I’ve always been able to knit, my grandma taught me the basics before I started school, I used to love going to the yarn shop to help her choose a new pattern and wool…my yarn addiction started at an early age! Grandma was one of those women who could knit with her eyes closed, and so fast that it was nothing more than a blur, I suspect I never did her teaching justice.
About six years ago I decided I’d learn to crochet, it didn’t look that complicated, just one hook instead of two or more knitting needles, simple I thought…or maybe not!
Holding a hook
I looked at endless pictures and vids and quickly reached the conclusion it was a good idea to ignore how other people held their hooks, this was a personal thing, I had to hold my hook in a manner that felt comfortable to me, it really did not matter if it wasn’t the same way as everyone else, as long as I could crochet.
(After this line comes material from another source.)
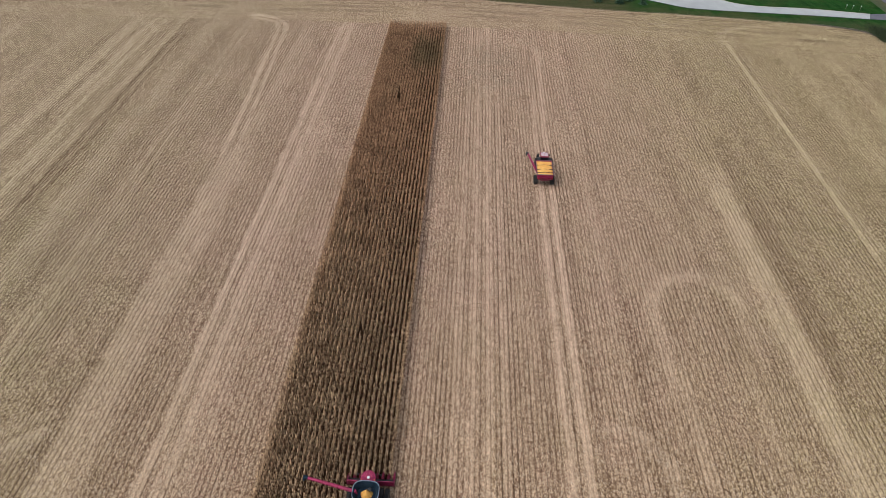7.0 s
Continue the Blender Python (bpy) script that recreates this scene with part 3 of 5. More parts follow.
lawn_bed(house_lawn_edge + [(39.9, 263.1), (39.9, 270.0), (29.0, 270.5), (27.8, 285)], "green lawn bed before the white building")
lawn_bed([(42.8, 262.8)] + right_lawn + [(55.0, 287), (55.0, 270.2), (42.8, 270.2)], "green lawn bed beside the white building")
lawn_bed([(22.7, 286.0), (27.8, 286.2), (27.8, 300), (22.7, 300)], "green lawn strip along the building's side")
lawn_bed(smooth_path([(65.0, 290.5), (65.0, 286), (65.9, 281.6), (68.2, 278.8), (71.8, 278.7), (72.4, 285), (72.3, 293), (65.0, 290.5)]), "green planted island in the car park")
ISLAND = smooth_path([(73.8, 257.4), (75.5, 259.2), (78.1, 258.8), (81.1, 256.1), (85.0, 250.6), (89.1, 246.6), (95.3, 244.2), (99.8, 242.4), (102.3, 239.2), (102.0, 235.8), (100.4, 234.6), (96.0, 235.4), (88.8, 238.9), (81.9, 244.9), (76.6, 251.8), (73.8, 257.4)])[:-1]
lawn_bed(ISLAND, "curved grassy island between drive and car park", kerb=True)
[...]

So if you’re just learning to crochet, spend some time just holding your hook, it will make learning easier…become one with your hook, I know that sounds a bit deep, but if it helps, do it!
It is quite common to crochet the starting chain too tight, then have difficulty getting your hook into a chain, leading to endless frustration, and on more than one occasion, flying hooks and yarn, though this may be more due to me being somewhat short of fuse!
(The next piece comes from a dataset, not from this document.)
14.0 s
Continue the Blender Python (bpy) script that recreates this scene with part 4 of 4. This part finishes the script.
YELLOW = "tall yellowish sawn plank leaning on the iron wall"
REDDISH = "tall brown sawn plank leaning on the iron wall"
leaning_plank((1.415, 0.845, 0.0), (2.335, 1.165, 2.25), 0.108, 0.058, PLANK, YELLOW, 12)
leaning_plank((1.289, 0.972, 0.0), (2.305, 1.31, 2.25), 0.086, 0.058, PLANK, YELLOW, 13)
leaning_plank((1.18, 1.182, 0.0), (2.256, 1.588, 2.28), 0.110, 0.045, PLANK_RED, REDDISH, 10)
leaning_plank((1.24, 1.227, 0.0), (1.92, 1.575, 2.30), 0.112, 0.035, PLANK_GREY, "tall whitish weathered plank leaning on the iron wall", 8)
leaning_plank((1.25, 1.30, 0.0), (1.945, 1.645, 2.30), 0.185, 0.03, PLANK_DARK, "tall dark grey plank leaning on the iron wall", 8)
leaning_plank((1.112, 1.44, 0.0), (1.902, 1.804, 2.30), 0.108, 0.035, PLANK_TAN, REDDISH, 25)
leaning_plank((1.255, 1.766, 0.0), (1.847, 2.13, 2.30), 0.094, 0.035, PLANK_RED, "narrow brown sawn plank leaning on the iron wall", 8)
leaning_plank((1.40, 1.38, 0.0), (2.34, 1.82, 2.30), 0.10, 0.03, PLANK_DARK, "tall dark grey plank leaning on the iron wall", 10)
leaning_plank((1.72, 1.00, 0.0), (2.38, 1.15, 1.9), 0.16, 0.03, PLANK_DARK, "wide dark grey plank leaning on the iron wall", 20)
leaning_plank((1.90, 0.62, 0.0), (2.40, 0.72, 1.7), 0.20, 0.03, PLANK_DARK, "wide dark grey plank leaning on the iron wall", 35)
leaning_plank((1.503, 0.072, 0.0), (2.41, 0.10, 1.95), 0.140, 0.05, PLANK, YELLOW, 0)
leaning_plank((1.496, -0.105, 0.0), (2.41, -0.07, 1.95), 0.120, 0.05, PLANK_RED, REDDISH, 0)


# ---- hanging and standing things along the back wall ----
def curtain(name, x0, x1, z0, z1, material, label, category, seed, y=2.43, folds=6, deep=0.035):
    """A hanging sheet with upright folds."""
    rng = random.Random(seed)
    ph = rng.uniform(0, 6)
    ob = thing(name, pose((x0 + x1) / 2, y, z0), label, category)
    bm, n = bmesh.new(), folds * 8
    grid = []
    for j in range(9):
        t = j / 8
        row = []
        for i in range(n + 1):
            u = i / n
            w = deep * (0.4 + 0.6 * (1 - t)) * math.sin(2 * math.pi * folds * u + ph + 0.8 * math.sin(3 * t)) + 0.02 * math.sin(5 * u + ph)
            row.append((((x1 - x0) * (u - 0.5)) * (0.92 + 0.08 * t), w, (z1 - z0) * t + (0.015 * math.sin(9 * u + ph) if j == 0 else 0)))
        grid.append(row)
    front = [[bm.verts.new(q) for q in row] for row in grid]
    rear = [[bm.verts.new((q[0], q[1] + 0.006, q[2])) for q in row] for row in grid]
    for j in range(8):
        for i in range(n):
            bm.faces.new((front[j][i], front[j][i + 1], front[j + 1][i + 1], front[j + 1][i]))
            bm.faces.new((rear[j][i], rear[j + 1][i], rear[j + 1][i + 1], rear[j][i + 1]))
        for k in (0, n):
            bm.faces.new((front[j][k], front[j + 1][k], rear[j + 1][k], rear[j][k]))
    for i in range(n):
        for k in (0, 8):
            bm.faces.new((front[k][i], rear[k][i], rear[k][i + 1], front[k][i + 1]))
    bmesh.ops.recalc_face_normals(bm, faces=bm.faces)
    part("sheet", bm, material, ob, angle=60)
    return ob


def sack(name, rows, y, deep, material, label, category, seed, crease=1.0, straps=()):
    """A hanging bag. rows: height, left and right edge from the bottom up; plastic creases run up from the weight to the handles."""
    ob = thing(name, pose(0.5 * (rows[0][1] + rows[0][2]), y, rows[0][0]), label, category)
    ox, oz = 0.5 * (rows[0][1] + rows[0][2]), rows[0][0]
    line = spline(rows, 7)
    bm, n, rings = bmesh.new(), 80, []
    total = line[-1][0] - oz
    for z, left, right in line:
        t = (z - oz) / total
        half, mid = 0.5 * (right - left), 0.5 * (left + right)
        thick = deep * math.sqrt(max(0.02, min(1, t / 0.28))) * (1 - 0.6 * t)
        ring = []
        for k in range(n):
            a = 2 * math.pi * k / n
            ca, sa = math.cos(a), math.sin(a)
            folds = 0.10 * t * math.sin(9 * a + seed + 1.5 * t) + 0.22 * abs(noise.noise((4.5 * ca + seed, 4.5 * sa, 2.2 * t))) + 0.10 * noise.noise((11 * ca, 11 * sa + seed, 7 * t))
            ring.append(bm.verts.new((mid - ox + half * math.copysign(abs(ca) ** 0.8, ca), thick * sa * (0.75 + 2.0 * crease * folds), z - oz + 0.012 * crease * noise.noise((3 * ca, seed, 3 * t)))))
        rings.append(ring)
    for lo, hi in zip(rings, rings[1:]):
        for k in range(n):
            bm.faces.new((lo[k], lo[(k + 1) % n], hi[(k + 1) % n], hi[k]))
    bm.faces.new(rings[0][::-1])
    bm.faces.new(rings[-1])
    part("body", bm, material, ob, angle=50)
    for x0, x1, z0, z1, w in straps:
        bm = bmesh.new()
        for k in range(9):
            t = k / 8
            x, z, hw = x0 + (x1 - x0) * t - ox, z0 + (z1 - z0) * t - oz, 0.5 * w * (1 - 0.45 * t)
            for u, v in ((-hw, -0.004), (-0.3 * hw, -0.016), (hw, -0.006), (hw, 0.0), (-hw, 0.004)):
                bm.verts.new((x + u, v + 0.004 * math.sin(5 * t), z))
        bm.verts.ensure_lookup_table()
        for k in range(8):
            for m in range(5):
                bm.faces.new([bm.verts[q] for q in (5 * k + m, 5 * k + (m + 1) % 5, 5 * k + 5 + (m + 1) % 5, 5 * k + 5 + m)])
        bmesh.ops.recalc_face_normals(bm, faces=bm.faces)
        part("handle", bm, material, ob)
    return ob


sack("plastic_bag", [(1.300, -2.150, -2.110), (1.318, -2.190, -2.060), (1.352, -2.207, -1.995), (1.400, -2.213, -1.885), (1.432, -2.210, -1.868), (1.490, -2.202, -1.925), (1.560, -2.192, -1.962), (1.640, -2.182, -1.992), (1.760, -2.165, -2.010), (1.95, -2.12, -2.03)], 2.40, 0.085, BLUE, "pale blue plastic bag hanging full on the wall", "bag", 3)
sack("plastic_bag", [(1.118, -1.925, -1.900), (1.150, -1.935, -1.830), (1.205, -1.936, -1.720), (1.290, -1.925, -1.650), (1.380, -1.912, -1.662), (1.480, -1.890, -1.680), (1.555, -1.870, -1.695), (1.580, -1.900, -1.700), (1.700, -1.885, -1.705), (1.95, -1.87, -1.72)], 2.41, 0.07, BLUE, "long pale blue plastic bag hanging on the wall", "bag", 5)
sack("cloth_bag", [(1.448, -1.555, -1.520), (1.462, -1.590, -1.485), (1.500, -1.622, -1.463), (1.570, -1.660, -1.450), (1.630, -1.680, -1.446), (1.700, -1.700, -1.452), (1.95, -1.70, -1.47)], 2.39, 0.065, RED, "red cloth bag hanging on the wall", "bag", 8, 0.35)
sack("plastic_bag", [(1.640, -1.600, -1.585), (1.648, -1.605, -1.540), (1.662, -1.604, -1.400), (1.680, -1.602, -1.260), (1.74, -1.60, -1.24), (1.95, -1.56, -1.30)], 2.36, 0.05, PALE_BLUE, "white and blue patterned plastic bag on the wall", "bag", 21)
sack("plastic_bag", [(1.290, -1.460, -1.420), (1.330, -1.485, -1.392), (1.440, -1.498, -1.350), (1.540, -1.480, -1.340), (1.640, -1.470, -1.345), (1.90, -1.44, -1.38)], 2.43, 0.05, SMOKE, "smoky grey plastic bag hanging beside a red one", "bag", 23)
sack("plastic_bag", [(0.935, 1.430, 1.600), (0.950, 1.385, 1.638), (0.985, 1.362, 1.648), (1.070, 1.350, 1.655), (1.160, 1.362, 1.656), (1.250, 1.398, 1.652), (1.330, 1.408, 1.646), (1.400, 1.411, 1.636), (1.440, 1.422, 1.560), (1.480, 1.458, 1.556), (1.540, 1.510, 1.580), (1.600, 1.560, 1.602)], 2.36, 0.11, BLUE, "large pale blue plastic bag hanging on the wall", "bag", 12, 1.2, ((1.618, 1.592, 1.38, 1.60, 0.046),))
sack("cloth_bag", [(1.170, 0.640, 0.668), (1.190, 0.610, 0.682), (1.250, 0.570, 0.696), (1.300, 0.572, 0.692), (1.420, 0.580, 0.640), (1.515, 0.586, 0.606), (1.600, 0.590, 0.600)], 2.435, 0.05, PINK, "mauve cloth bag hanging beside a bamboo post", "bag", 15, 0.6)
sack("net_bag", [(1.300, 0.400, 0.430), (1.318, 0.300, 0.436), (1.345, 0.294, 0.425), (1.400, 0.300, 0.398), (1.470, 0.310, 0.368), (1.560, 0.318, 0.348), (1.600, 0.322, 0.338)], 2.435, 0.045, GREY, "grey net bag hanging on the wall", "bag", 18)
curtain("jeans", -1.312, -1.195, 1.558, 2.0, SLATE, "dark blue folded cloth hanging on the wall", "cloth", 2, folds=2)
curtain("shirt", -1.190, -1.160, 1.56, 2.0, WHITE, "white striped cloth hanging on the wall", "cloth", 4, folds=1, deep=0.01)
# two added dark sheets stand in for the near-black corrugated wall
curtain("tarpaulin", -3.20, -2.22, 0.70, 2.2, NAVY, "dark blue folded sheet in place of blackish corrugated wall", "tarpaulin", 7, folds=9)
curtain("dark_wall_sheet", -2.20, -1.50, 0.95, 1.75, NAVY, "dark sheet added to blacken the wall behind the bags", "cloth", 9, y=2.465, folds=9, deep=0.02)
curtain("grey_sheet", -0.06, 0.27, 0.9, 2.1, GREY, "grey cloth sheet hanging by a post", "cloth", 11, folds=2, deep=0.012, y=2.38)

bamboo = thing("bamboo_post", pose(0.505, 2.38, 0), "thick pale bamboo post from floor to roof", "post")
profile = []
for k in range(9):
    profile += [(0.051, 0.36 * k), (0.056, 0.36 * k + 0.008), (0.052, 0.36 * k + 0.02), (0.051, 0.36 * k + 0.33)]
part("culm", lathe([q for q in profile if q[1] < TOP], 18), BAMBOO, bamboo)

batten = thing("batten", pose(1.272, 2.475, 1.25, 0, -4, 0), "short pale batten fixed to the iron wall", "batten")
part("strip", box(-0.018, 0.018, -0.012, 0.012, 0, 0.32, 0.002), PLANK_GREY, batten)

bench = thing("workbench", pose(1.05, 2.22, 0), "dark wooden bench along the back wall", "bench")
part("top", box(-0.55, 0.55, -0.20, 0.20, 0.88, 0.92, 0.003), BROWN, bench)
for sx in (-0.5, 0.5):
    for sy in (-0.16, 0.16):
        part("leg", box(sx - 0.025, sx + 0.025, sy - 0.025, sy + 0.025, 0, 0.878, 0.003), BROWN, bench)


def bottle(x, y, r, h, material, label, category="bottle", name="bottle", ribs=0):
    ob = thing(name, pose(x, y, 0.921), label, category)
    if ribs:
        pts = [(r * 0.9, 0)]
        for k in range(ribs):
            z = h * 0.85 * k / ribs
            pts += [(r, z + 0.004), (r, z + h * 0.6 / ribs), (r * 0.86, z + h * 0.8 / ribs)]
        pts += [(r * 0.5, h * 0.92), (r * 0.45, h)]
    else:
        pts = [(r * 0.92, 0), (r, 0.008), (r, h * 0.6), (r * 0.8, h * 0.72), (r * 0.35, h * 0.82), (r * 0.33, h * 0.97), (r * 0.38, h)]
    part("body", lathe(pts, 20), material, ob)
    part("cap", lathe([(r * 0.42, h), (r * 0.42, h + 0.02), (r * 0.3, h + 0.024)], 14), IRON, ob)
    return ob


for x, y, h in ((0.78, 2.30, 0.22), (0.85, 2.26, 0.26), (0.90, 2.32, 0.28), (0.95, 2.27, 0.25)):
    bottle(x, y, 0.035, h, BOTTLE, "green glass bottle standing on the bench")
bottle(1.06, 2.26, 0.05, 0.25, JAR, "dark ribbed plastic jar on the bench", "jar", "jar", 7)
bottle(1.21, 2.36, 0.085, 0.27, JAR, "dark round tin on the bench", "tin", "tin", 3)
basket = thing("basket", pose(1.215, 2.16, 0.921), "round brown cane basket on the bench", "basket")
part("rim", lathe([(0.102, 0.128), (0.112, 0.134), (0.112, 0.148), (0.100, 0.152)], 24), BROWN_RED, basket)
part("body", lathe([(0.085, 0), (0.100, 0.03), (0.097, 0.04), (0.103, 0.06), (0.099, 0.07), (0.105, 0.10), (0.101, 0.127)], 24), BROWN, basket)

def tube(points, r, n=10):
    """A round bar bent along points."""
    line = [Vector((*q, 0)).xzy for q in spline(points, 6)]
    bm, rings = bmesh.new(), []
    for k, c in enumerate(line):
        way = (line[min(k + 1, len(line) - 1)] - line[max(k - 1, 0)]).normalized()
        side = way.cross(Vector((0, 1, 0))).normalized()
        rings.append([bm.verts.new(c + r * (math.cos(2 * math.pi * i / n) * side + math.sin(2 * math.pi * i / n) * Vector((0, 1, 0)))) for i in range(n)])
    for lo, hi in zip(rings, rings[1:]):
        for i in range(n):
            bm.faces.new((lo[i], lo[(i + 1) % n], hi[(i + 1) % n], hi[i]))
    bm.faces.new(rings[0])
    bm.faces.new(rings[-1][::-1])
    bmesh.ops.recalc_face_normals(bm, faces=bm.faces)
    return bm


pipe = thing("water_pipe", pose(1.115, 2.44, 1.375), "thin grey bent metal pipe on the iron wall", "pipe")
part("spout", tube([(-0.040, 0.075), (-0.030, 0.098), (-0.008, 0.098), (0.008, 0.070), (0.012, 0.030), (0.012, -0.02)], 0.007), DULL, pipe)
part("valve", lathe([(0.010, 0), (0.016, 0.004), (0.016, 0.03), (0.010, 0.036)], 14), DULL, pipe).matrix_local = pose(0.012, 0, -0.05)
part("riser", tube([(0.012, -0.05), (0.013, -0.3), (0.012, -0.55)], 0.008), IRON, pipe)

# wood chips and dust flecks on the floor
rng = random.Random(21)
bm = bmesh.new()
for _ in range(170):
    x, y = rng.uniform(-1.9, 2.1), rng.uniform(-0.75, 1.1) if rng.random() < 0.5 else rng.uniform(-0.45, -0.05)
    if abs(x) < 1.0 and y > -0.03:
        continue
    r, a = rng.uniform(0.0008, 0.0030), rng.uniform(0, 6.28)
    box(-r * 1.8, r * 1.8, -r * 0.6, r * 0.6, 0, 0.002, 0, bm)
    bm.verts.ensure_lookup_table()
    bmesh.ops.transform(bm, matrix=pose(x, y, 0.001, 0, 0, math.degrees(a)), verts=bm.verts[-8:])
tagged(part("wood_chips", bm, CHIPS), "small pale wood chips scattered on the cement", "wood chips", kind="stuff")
When starting out, use a large hook, work your chains loosely to see where you’re going to crochet, do not overly concern yourself with tension, get the techniques right first, finesse will come with practice 🙂
You will get a feel for tension as you progress with crocheting, I slide the yarn through my fingers, I still get a floppy stitch now and then, but I blame that on old age and arthritis!
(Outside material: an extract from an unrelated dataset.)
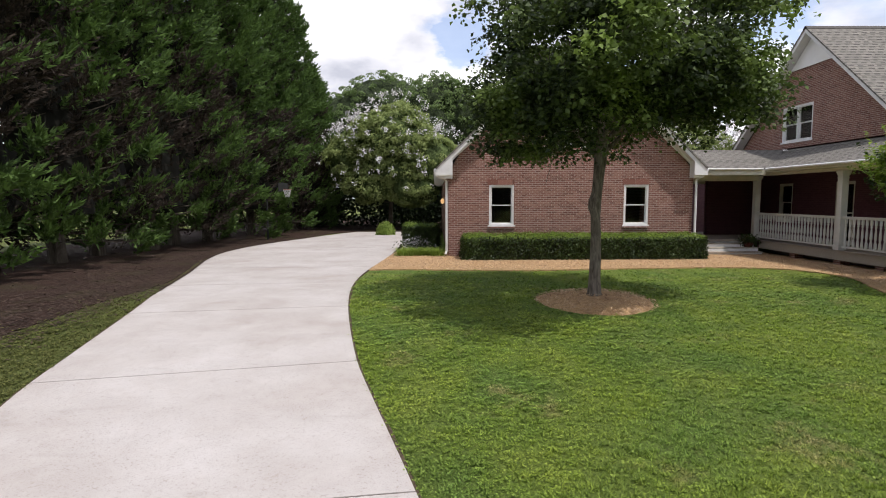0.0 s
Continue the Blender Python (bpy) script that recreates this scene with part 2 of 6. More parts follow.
def lawn_mat():
    n = Net("lawn_soil_and_turf")
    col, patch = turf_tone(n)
    fine = n.noise(42, 5, 0.7)
    tiny = n.noise(120, 3, 0.7)
    depth = n.math("ADD", 0.7, n.math("MULTIPLY", patch, 0.3))
    # Fine dark specks: soil, plus the shade between blades put into the colour.
    col = n.mix(n.math("MULTIPLY", n.ramp(fine, [(0.42, (1, 1, 1)), (0.51, (0, 0, 0))]), depth), col, (0.075, 0.108, 0.022))
    col = n.mix(n.math("MULTIPLY", tiny, 0.35), col, (0.26, 0.34, 0.1))
    col = n.mix(1.0, col, (0.84, 0.84, 0.84), "MULTIPLY")
    h = n.math("ADD", fine, n.math("MULTIPLY", tiny, 0.6))
    return n.surface(col, 0.85, n.bump(h, 1.0, 0.05), spec=0.15)


def straw_mat():
    n = Net("pine_straw")
    v = n.add("Mapping", {"Vector": n.pos(), "Scale": (1.0, 3.0, 1.0)}).outputs["Vector"]
    f1 = n.noise(30, 6, 0.7, v, 1.5)
    f2 = n.noise(1.2, 4)
    f3 = n.noise(110, 3, 0.7)
    col = n.ramp(f1, [(0.36, (0.19, 0.102, 0.045)), (0.48, (0.47, 0.295, 0.14)), (0.62, (0.72, 0.515, 0.285))])
    col = n.mix(n.ramp(f2, [(0.4, (0, 0, 0)), (0.75, (0.3, 0.3, 0.3))]), col, (0.52, 0.365, 0.21))
    lump = n.noise(7, 4, 0.6)
    col = n.mix(n.ramp(lump, [(0.36, (0.5, 0.5, 0.5)), (0.5, (0, 0, 0))]), col, (0.24, 0.15, 0.095))
    return n.surface(col, 0.9, n.bump(n.math("ADD", f1, f3), 0.9, 0.03), spec=0.15)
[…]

This was a tough one for me to understand, in knitting, knit is knit, purl is purl, in crochet an sc could be a dc, or a slip stitch, it was all very confusing, a lot of patterns do not specify whether they are using British or American Terms, and yes I am a Brit, but American terms make a lot more sense to me!
If it isn’t obvious from the picture, and the pattern doesn’t state which terms are used, look through the pattern for the turning chain, for example:
Ch 1, turn, dc in next 3 sts
In that case, dc means sc (single crochet), as a turning chain of 1 is used for single crochet. After a while you can do the translation in your head and there is no need to rewrite patterns in American terminology.
It took me the best part of a year to learn how to crochet, and then I reached the conclusion that I would rather knit, or embroider, anything but crochet! But within two years I returned to crocheting, and now I’m completely hooked. So if you’re just learning to crochet, keep persevering and good luck, before long you too will be an addicted hooker!